Got Bitcoin? Probably not.
Image: AP Photo / Vahid Salemi

After decades of sanctions on Iranian trade, sanctions restricting the flow of money in and out of Iran have inflicted significant damage on the Iranian economy. That owes much to the Belgium-based Society for Worldwide International Financial Transfers (SWIFT), which in March agreed to block any Iranian banks blacklisted by the European Union from using its international payment systems. Not long after the SWIFT cutoff, things started going rapidly downhill for the Iranian rial, suggesting that it has become much tougher for Iran to get hold of the hard currency it has used to prop up the rial.

Now Bloomberg Businessweek has an interesting take on how a few Iranians are looking at using the anonymous electronic payment system Bitcoin to poke holes in the curtain of sanctions that separates the Iranian economy from most of the world.
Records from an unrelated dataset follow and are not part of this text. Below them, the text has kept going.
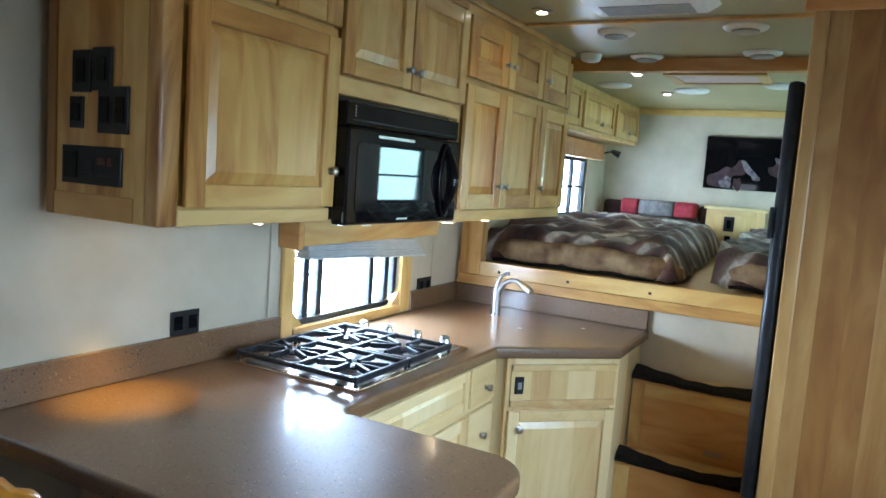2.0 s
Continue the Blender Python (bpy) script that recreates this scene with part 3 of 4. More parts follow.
sink = thing("sink_cabinet", (0.7, 3.9, 0), "maple corner sink cabinet set at an angle", "cabinet")
P0, P1 = Vector((0.68, 3.595, 0)), Vector((1.058, 3.965, 0))
W = (P1 - P0).length
bm = B()
slab(bm, [(0.02, 3.60), (P0.x, P0.y + 0.004), (P1.x - 0.004, P1.y), (P1.x - 0.004, 4.395), (0.02, 4.395)], 0.0, 0.868)
part("body", bm, PALE_Z, sink)
m = face(P0, P1 - P0, ((P1 - P0).y, -(P1 - P0).x, 0)) @ Matrix.Translation((0, 0, 0.001))
bm = B()
box(bm, (0, 0.09, 0), (0.035, 0.868, 0.018), 0.002, 1, m), box(bm, (W - 0.035, 0.09, 0), (W, 0.868, 0.018), 0.002, 1, m)
part("face_stile", bm, PALE_Z, sink)
bm = B()
box(bm, (0, 0.0, 0), (W, 0.088, 0.020), 0.002, 1, m), box(bm, (0.036, 0.60, 0), (W - 0.036, 0.665, 0.0175), 0.002, 1, m), box(bm, (0.036, 0.825, 0), (W - 0.036, 0.868, 0.0175), 0.002, 1, m)
part("face_rail", bm, PALE_X, sink)
MS = m @ Matrix.Translation((0, 0, 0.0185))
panel_door(sink, MS @ Matrix.Translation((0.015, 0.095, 0)), W - 0.03, 0.53, 21, (0.05, 0.455), 0.048, 3, grain=PALE_X, upright=PALE_Z)
bm = B()
board_field(bm, MS @ Matrix.Translation((0.02, 0.655, -0.003)), W - 0.04, 0.165, 0.012, 8, 0.08, 0.13)
part("false_front", bm, PALE_Z, sink)
bm = B()
box(bm, (0.02, 0.645, 0), (W - 0.02, 0.672, 0.02), 0.003, 1, MS), box(bm, (0.02, 0.80, 0), (W - 0.02, 0.828, 0.02), 0.003, 1, MS)
part("front_moulding", bm, PALE_X, sink)
sw = part("switch_plate", box(B(), (0.035, 0.70, 0.009), (0.075, 0.775, 0.018), 0.003, 1, MS), BLACK, sink, "black rocker switch")
part("rocker", box(B(), (0.046, 0.722, 0.018), (0.064, 0.752, 0.023), 0.002, 1, MS), GREYVENT, sw)
m = face((P1.x - 0.0035, P1.y, 0), (0, 1, 0), (1, 0, 0))
bm = B()
box(bm, (0, 0, 0), (0.09, 0.868, 0.012), 0.002, 1, m)
board_field(bm, m @ Matrix.Translation((0.09, 0, 0)), 0.335, 0.868, 0.006, 31, 0.09, 0.14)
part("side_panel", bm, PALE_Z, sink)

# worktop
top = thing("worktop", (0.6, 3.0, 0.87), "brown speckled solid-surface worktop with a rounded breakfast bar", "worktop")
out = [(0.002, 2.925), (-0.037, 1.785)] + arc(1.258 - 0.14, 1.785 + 0.14, 0.14, -90, 0) + arc(1.255 - 0.12, 2.456 - 0.12, 0.12, 0, 90) + [(0.70, 2.452)] + [(x, y) for x, y in arc(0.70, 2.492, 0.04, -90, -180, 4)] + [(0.676, 3.505), (1.090, 3.895), (1.090, 4.395), (0.002, 4.395)]
bm = B()
slab(bm, out, 0.860, 0.910, 0.011, 3)
plate = smooth(part("slab", bm, STONE, top), 40)
for p in plate.data.polygons:
    if p.area > 0.05:
        p.use_smooth = False
part("backsplash", lean(box(B(), (0.002, 1.785, 0.9105), (0.022, KWIN[0] - 0.067, 1.016), 0.003)), STONE, top)
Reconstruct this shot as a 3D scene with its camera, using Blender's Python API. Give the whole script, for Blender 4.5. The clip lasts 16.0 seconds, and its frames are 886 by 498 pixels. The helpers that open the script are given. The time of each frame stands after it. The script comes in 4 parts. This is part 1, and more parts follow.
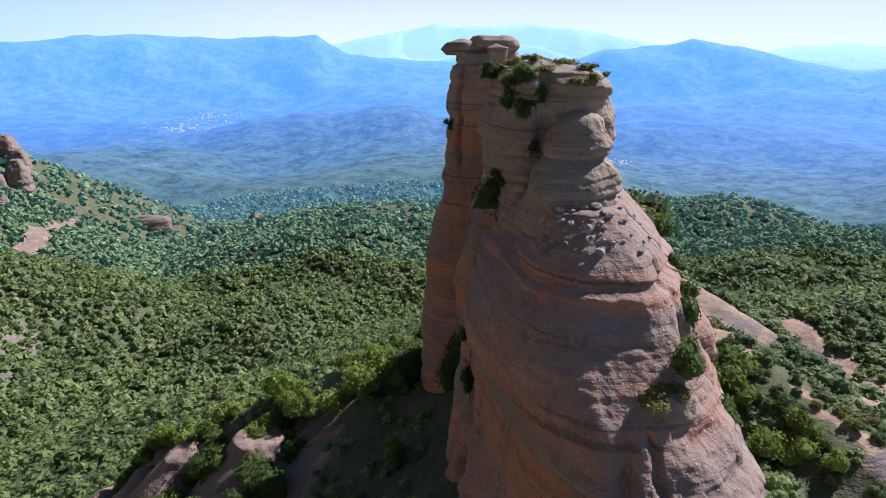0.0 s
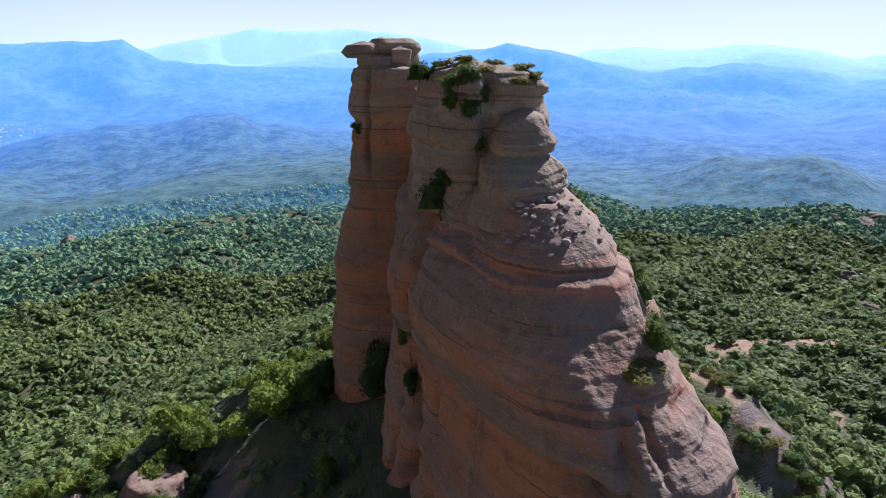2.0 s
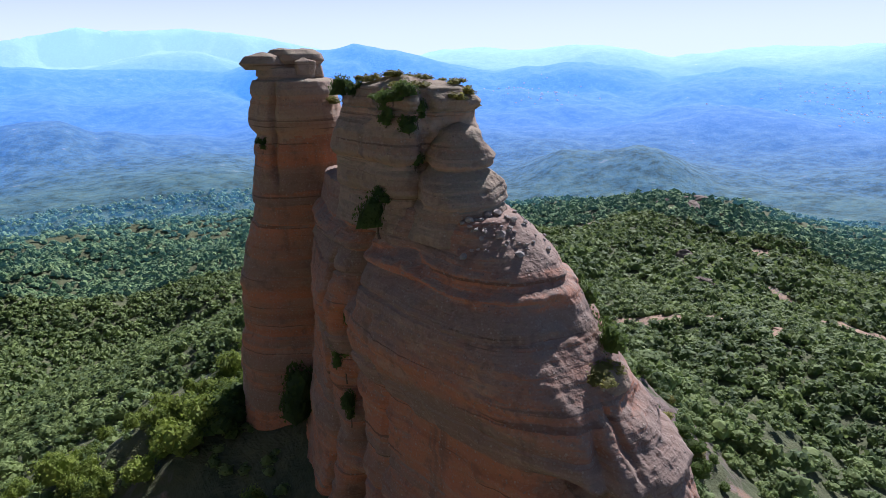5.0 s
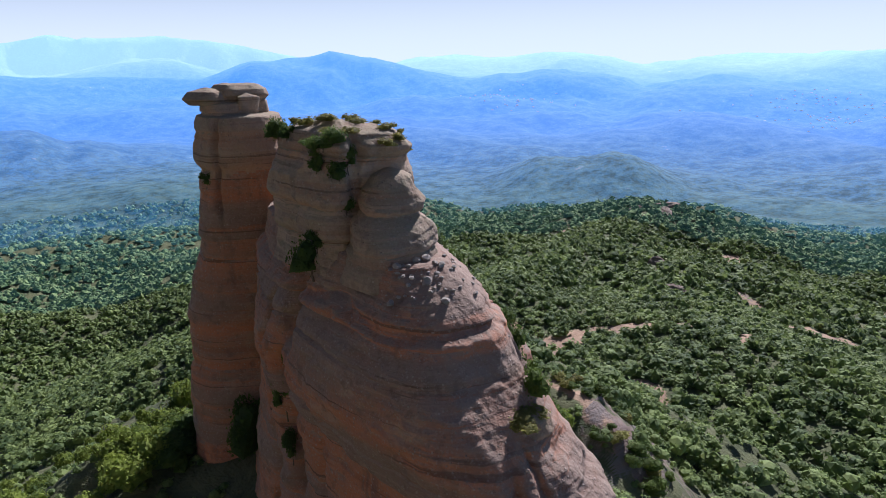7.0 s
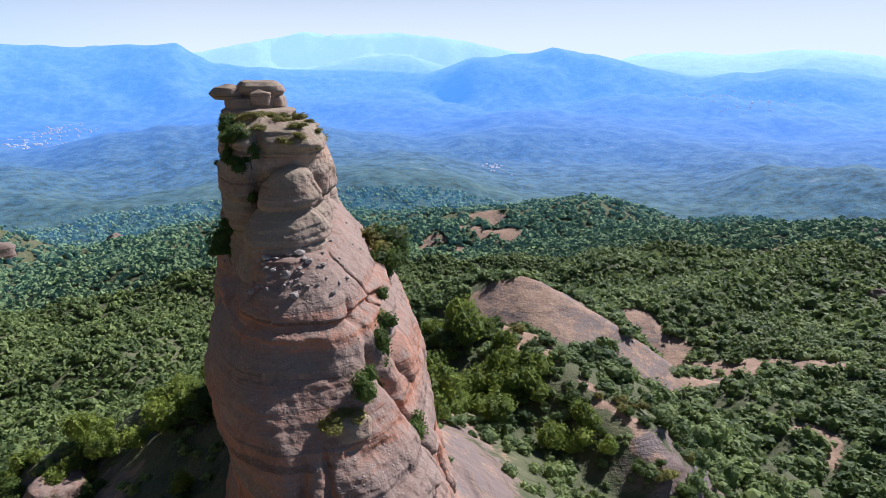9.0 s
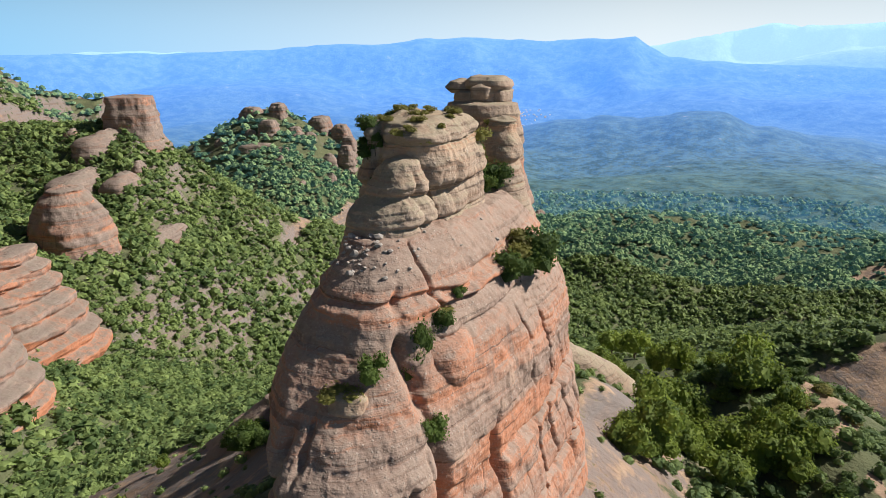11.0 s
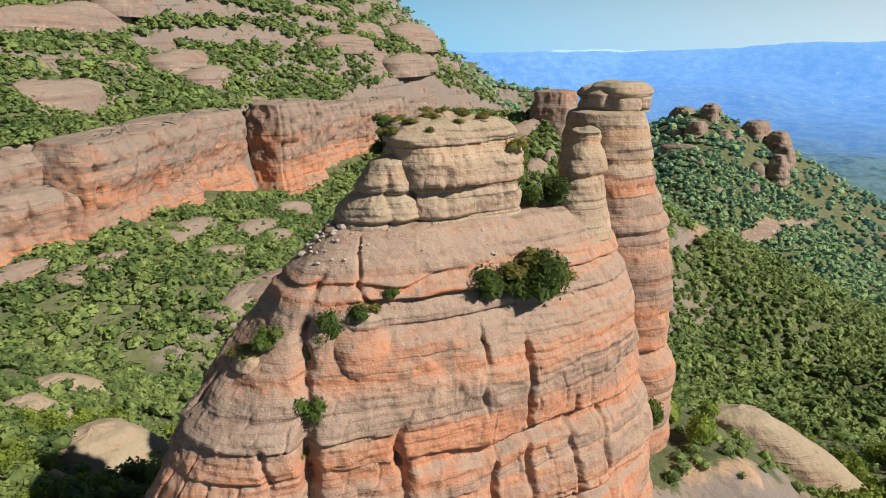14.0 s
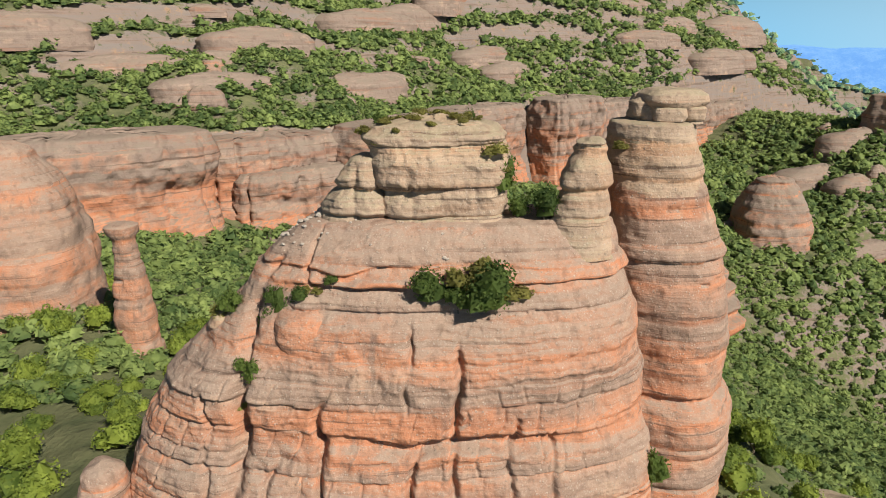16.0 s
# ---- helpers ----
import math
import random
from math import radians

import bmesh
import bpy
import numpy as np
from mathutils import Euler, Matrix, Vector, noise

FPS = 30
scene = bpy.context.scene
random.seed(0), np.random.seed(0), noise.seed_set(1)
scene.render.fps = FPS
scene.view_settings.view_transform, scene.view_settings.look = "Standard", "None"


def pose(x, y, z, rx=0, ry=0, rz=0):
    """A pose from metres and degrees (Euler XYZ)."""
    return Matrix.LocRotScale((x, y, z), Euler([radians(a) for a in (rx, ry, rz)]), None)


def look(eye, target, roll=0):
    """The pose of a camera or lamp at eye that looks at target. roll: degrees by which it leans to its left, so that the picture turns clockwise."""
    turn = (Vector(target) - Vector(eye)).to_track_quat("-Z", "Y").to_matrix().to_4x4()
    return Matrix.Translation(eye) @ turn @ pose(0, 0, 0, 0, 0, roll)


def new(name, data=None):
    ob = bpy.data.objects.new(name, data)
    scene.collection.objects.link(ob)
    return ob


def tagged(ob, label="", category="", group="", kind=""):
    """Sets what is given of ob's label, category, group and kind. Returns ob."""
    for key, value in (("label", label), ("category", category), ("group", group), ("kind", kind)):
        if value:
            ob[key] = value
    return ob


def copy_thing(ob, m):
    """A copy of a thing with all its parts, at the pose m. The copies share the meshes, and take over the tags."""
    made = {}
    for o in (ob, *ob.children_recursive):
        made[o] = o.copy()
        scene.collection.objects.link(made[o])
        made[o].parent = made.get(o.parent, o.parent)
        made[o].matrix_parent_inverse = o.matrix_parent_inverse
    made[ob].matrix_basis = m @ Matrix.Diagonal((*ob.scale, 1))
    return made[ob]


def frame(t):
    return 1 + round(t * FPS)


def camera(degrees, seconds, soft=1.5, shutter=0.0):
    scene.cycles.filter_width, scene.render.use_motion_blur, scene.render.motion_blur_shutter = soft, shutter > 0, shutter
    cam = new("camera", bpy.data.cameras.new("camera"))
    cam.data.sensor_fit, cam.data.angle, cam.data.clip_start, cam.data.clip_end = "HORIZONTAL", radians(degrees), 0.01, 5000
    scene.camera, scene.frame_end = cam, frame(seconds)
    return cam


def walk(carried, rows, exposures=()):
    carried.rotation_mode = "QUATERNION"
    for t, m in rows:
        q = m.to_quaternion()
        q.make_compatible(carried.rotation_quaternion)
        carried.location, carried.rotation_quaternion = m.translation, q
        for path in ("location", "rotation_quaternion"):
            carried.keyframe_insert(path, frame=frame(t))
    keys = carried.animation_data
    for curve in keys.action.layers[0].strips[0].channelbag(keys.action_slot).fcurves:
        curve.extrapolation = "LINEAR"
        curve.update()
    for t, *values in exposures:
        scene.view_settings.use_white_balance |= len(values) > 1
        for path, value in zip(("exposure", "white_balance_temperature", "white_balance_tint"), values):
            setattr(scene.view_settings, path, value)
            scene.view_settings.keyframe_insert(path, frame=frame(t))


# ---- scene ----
cam = camera(67.7, 16.0, soft=0.6)
PATH = [
    (0, (0.805, -51.691, 32.402), (0.589, -49.79, 31.82), -0.1),
    (0.5, (-0.613, -51.746, 32.369), (-0.703, -49.833, 31.791), -0.1),
    (1, (-2.652, -51.762, 32.343), (-2.65, -49.848, 31.762), -0.2),
    (1.5, (-4.76, -51.63, 32.287), (-4.661, -49.717, 31.71), -0.3),
    (2, (-5.852, -51.565, 32.264), (-5.585, -49.667, 31.692), -0.4),
    (2.5, (-6.938, -51.351, 32.237), (-6.573, -49.468, 31.668), -0.3),
    (3, (-7.876, -51.046, 32.214), (-7.414, -49.184, 31.651), -0.3),
    (3.5, (-8.973, -50.596, 32.204), (-8.372, -48.773, 31.642), -0.4),
    (4, (-10.209, -50.155, 32.239), (-9.582, -48.342, 31.676), -0.4),
    (6.3, (-10.518, -49.604, 34.816), (-9.777, -47.841, 34.232), -0.9),
    (6.5, (-10.146, -49.653, 34.971), (-9.413, -47.879, 34.411), -0.7),
    (7, (-7.808, -50.623, 35.306), (-7.07, -48.849, 34.749), -0.7),
    (7.5, (-4.484, -51.955, 35.398), (-3.975, -50.104, 34.838), -0.5),
    (8, (-0.022, -53.204, 35.463), (0.445, -51.342, 34.904), -0.3),
    (8.5, (5.143, -54.308, 35.504), (5.51, -52.423, 34.944), -0.4),
    (9, (10.693, -55.033, 35.574), (10.83, -53.119, 35.012), -0.2),
    (9.5, (15.909, -54.871, 35.671), (15.591, -52.979, 35.106), -0.0),
    (9.7, (17.868, -54.371, 35.688), (17.448, -52.499, 35.121), 0.0),
    (11.8, (36.748, -44.304, 35.86), (35.377, -42.967, 35.284), 0.1),
    (12, (38.229, -42.937, 35.882), (36.79, -41.673, 35.307), 0.2),
    (12.5, (41.366, -38.982, 35.929), (39.807, -37.87, 35.35), 0.2),
    (13, (43.576, -35.539, 35.984), (41.939, -34.548, 35.403), 0.1),
    (13.5, (45.963, -31.039, 36.036), (44.223, -30.242, 35.455), 0.1),
    (14, (48.145, -25.739, 36.115), (46.346, -25.087, 35.534), 0.0),
    (14.5, (49.8, -20.72, 36.19), (47.933, -20.297, 35.608), -0.0),
    (15, (50.807, -15.246, 36.281), (48.909, -15.013, 35.697), -0.1),
    (15.5, (51.25, -8.899, 36.453), (49.338, -8.89, 35.865), -0.1),
    (16, (51.323, -2.365, 36.622), (49.427, -2.598, 36.03), -0.2),
]
walk(cam, [(t, look(eye, target, roll)) for t, eye, target, roll in PATH], [(0, 0.56, 5600, 22), (4, 0.5, 5600, 22), (7.5, 0.4, 5650, 22), (9.5, 0.42, 5800, 20), (11, 0.42, 6400, 12), (12.5, 0.4, 6750, 10), (16, 0.38, 6900, 10)])

from mathutils.bvhtree import BVHTree

# ---- world, sun, exposure ----
SUN_AZ, SUN_EL = radians(47), radians(39)      # clockwise from +y, and above the horizon
world = bpy.data.worlds.new("sky")
scene.world = world
world.use_nodes = True
wn, wl = world.node_tree.nodes, world.node_tree.links
sky = wn.new("ShaderNodeTexSky")
sky.sky_type, sky.sun_disc = "NISHITA", False
sky.sun_elevation, sky.sun_rotation = SUN_EL, SUN_AZ
sky.altitude, sky.air_density, sky.dust_density, sky.ozone_density = 600, 1.0, 0.3, 2.5
wn["Background"].inputs[1].default_value = 0.0315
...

Iranian-American bitcoin consultant Farzhad Hashemi recently traveled to Tehran and talked up bitcoin to his friends. “They are instantly fascinated by it,” he says. “It’s a flash for them when they realize how it can solve their problems.” Iranians working or living abroad can send bitcoins to their families, who can use one of the online currency matchmaking services to find someone willing to exchange bitcoins for euros, rials, or dollars. Bitcoins are useful to Iranians wishing to move their money abroad, either to children studying in Europe or America or simply to stash cash in a safe place.

Very useful—if you can use it. But that’s easier said than done for Iranians. As this report from Forbes outlines, software downloaded from US sites is subject to US export controls, and software that uses the kind of encryption Bitcoin does is banned from export to countries covered by sanctions. There are ways to get around the blockage, but you have to be pretty technically savvy:

Other Bitcoin “experts” have alluded to alternative methods of downloading the Bitcoin client such as using non-U.S. independent mirrored sites, Virtual Private Network (VPN) for IP address masking, Tor if your country has an exit node, or BitTorrent file sharing.

And more in the same vein. The short version: for most Iranians, Bitcoin isn’t a way out.